There was hope of some reconciliation after the nuclear deal was reached by the Obama administration, but Trump dashed this hope
Iran has been a supporter of Palestinian groups that have resisted Israel, which is the primary reason why the US is anti-Iran
The United States of America declared war on Iran this week and then pulled back, possible in the modern era when machines can be told to return mid-flight. President Donald Trump wanted to retaliate as Iran had shot down a US military drone that was near its border, but said he had called off the attack after being told that 150 Iranis would die in the strike.
Trump has been itching for a war with Iran, as have been some of the more deranged members of his administration in the US, such as National Security Adviser John Bolton. The price of oil shot up by 10 percent this week because of America's belligerence, bringing suffering to India and nations like it that are dependent on oil imports.
The question is, why does the US want to fight Iran? The answer is neither easy to locate nor to understand.
In civilisational terms, Iran is the oldest enemy of the West. Some 2,400 years ago, the Irani army, led first by Darius and then Xerxes, invaded Greece and destroyed Athens, according to the Greeks themselves. The Irani army included a large number of Indian mercenaries, described in the history written by Herodotus. Throughout ancient history, the Greeks referred to the Irani emperor as the Great King ('megas') because of his influence over their lives. The Macedonian conqueror of Egypt, Iran, Afghanistan and Punjab was called Alexander the Great not because of his military achievements but because he took the title of 'Great' from Darius III the Great.
After the death of Alexander at the age of 33, his generals divided and ruled his empire. The largest part, from Punjab to Turkey, which included Iran, went to Seleucus Nikator ('Nikator' means victor and is the same term used by sports brand Nike). Iranis took back their country under the Parthian ruler Arsaces. All these people were Zoroastrian, meaning of the same faith, as our Indian Parsis.

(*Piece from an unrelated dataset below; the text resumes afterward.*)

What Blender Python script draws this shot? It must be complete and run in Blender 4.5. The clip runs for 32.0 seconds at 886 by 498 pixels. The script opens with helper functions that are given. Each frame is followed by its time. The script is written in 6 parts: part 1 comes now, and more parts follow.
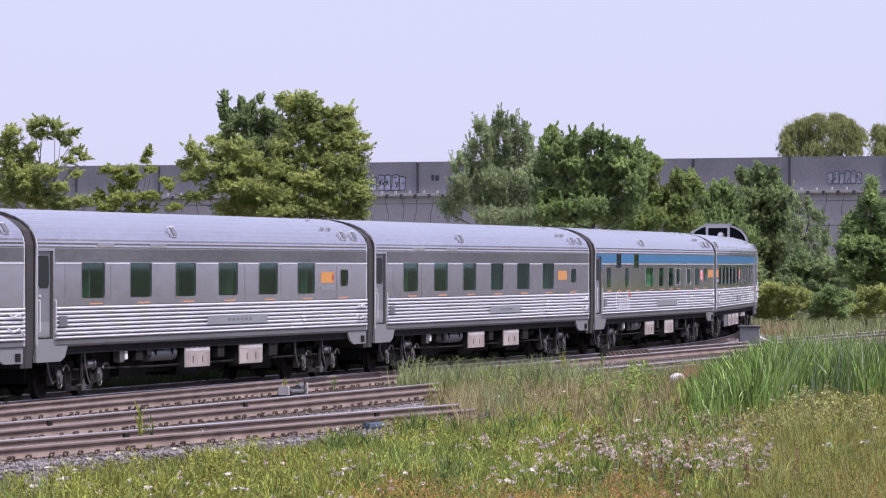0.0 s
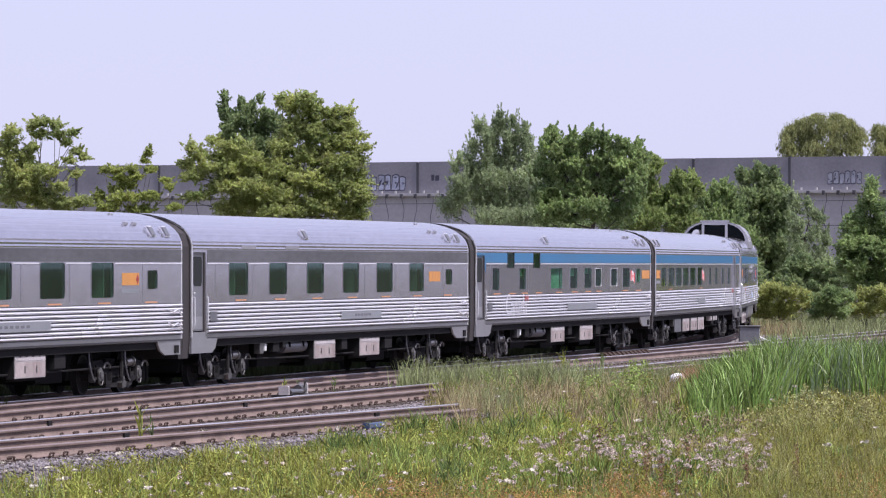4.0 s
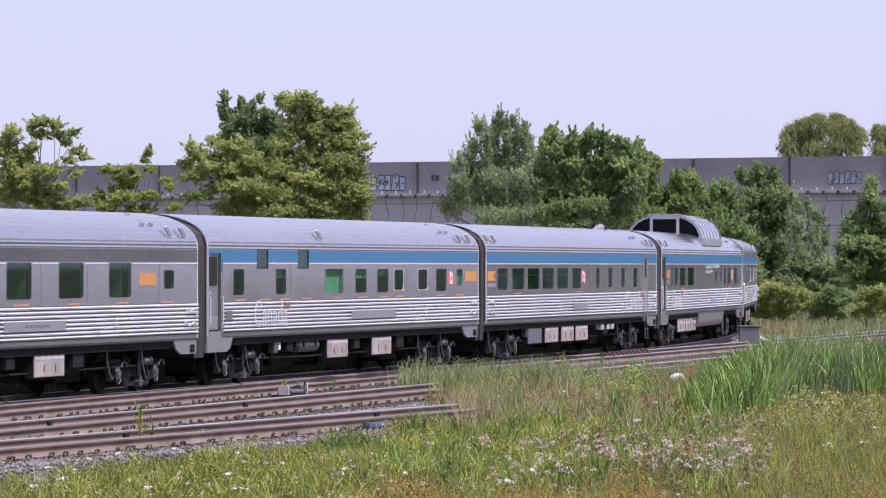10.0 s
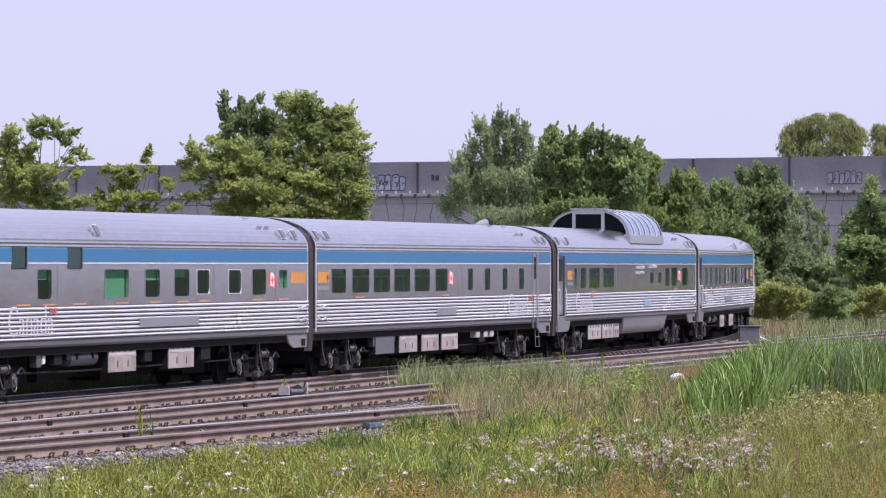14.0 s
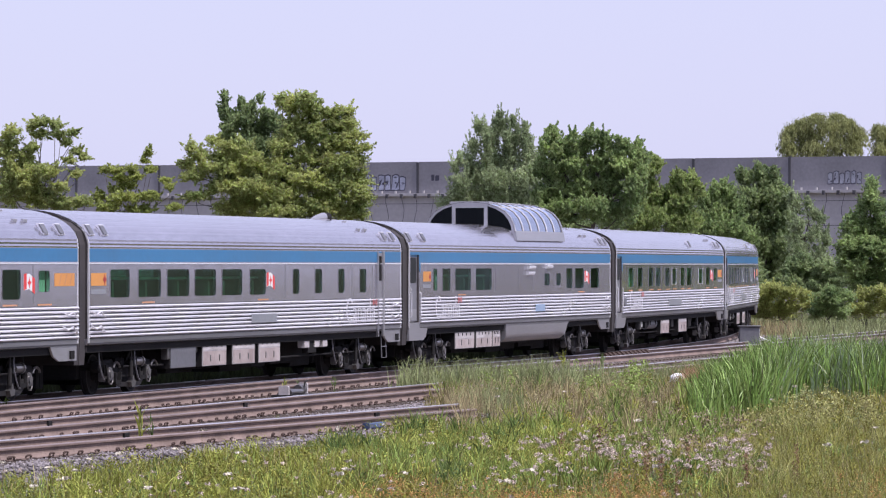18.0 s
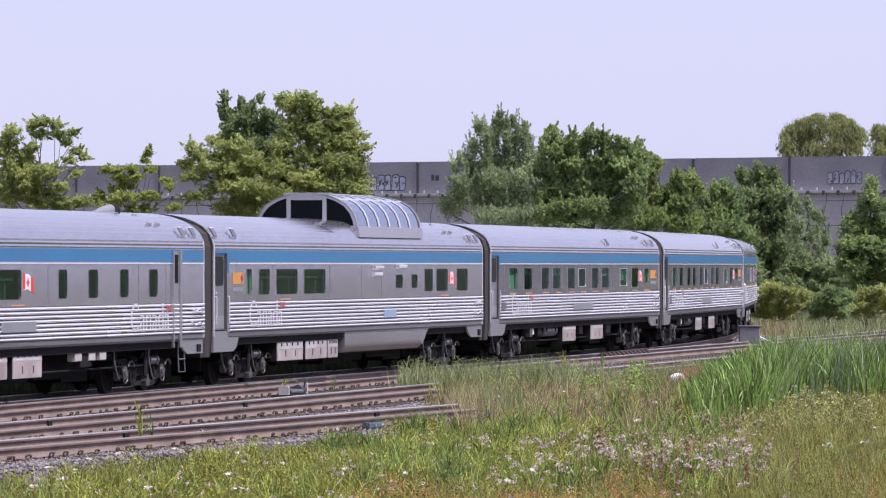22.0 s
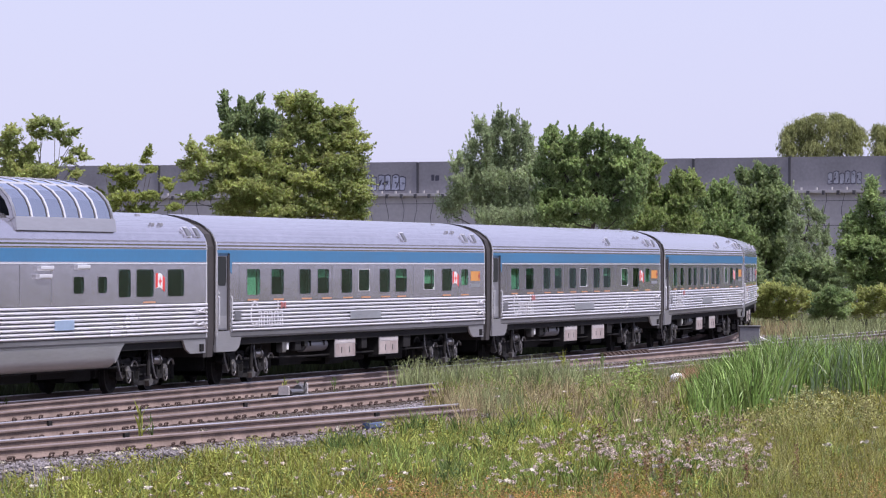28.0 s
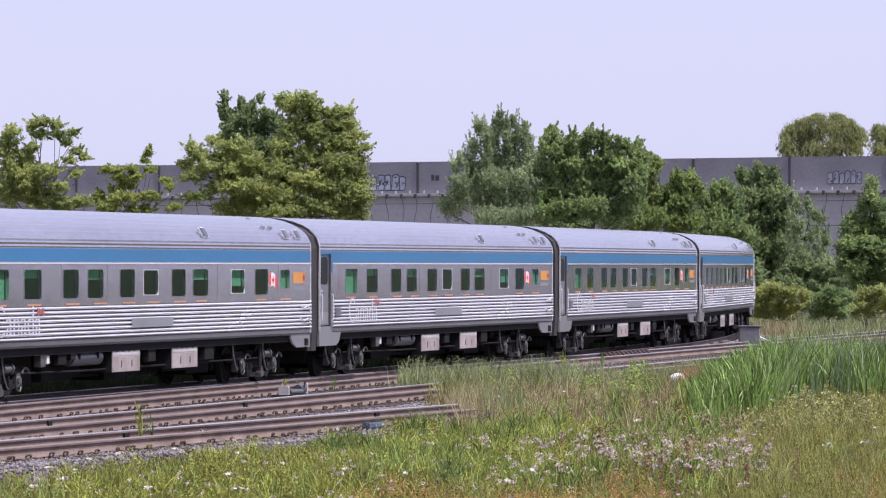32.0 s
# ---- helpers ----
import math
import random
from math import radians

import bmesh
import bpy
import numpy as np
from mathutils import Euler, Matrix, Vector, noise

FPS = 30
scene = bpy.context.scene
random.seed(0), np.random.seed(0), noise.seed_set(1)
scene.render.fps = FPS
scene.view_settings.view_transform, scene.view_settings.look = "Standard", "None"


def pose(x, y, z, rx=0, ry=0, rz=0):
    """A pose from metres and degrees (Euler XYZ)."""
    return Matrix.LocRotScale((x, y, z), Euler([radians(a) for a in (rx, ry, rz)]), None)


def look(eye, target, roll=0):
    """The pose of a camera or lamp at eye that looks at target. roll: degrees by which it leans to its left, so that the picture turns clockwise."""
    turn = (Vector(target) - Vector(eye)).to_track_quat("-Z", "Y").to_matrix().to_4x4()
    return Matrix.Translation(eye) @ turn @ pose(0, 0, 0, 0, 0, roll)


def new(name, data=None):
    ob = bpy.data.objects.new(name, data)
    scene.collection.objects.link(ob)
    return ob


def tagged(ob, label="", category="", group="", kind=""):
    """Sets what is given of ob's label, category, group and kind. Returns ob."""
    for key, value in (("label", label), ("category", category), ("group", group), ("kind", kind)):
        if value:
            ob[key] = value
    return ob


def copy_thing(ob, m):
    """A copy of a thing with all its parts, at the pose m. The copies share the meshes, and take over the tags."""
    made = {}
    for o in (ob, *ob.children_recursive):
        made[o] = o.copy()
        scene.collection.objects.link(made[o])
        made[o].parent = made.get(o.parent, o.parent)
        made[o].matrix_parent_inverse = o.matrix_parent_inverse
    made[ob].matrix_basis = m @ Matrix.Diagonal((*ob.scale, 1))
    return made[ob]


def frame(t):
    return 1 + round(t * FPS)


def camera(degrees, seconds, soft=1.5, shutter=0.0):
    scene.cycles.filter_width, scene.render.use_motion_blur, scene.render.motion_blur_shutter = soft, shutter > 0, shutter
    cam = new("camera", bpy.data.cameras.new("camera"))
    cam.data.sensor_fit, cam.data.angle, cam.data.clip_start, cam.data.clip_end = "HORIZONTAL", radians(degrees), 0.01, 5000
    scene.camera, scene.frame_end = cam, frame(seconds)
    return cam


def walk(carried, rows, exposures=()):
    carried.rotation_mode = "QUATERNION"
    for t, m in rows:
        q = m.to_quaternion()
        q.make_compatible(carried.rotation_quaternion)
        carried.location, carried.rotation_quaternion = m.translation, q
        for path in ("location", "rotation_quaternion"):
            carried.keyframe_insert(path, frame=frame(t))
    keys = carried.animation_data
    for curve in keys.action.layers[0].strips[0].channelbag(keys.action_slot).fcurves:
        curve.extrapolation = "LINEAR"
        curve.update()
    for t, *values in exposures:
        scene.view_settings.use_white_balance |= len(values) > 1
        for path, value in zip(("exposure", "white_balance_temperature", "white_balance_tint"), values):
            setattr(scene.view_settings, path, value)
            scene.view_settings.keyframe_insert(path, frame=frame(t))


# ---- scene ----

The Parthians fought against the second great western power of history, Rome, for three centuries. The next group of Irani conquerors were the Sasanians, who ruled Iran till the Arabs conquered it in the 7th Century. Iran became Shia under the Safavids around 400 years ago, though the most famous Shia ruler for Indians, Nadir Shah, who destroyed the Mughal empire, was Sunni.
In the modern era, the US has actively meddled in Irani politics. In 1953, Iran's elected prime minister Mohammed Mossadegh was overthrown by a coup believed to have been orchestrated by the American Central Intelligence Agency because he nationalised the oil industry. America also actively fuelled the Iran-Iraq war, backing Iraqi leader Saddam Hussain, whom it would later sour on.
In 1979, during Jimmy Carter's presidency, Irani revolutionaries took over the American embassy in Tehran and held embassy staff hostage for weeks. It was following this that the US has not had formal relation with Iran. The Irani population in America is serviced through the Pakistan embassy.
Iran was able to come to an agreement with the Obama administration on its nuclear programme. There was hope that these two great nations would finally be friends. However, under the eccentric leadership of Trump, this hope has collapsed.
Readers will know that Iran's national religion is Shia Islam. Shiism is quietist by nature. Their belief is that the 12th Imam, Muhammad al Mahdi, who was born in 869 AD, is not dead. He has gone into occultation, which means he has been concealed by god and will return at some point. While they await his return, Shias will largely remain disengaged with the external world and concentrate on their own affairs conducted by their clergy. This is what I mean by quietist.
It may interest readers to know that none of the Pakistani and Kashmiri groups that have been fighting India or its military have been Shia. The Jaish-e-Mohammed, Lashkar-e-Taiba, Hizbul Mujahideen, Harkatul Mujahideen, al Umar, al Qaeda, Islamic State, etc, are all Sunni groups. What is referred to as 'jihadi terrorism' has no component of Shiism.
However, Iran has been a supporter of Palestinian groups, including Sunni groups, that have resisted Israel. This is the primary reason why the US is anti-Iran. Iranis have no conflict with the US, no border with the country, and there is no reason for America to hate it except for the fact that Israel insists that the US be tough on Iran because it speaks for the liberation of Palestine from occupation.
India's Shias are divided into further groups, but the largest one is the Twelver Shia. Their imams are in Iraq and Iran in cities like Qum and Karbala.
India has a civilisational relationship with Iran. Arabs don't understand Urdu, but their vocabulary is familiar to Iranis. Iran has remained a friend of India's even under the anti-Muslim rule of the current dispensation.
Globally, India is a believed to be a second-rate power, but we should do what we can to ensure that our two friends do not get into a confrontation that is meaningless and ultimately damaging to everyone, including us.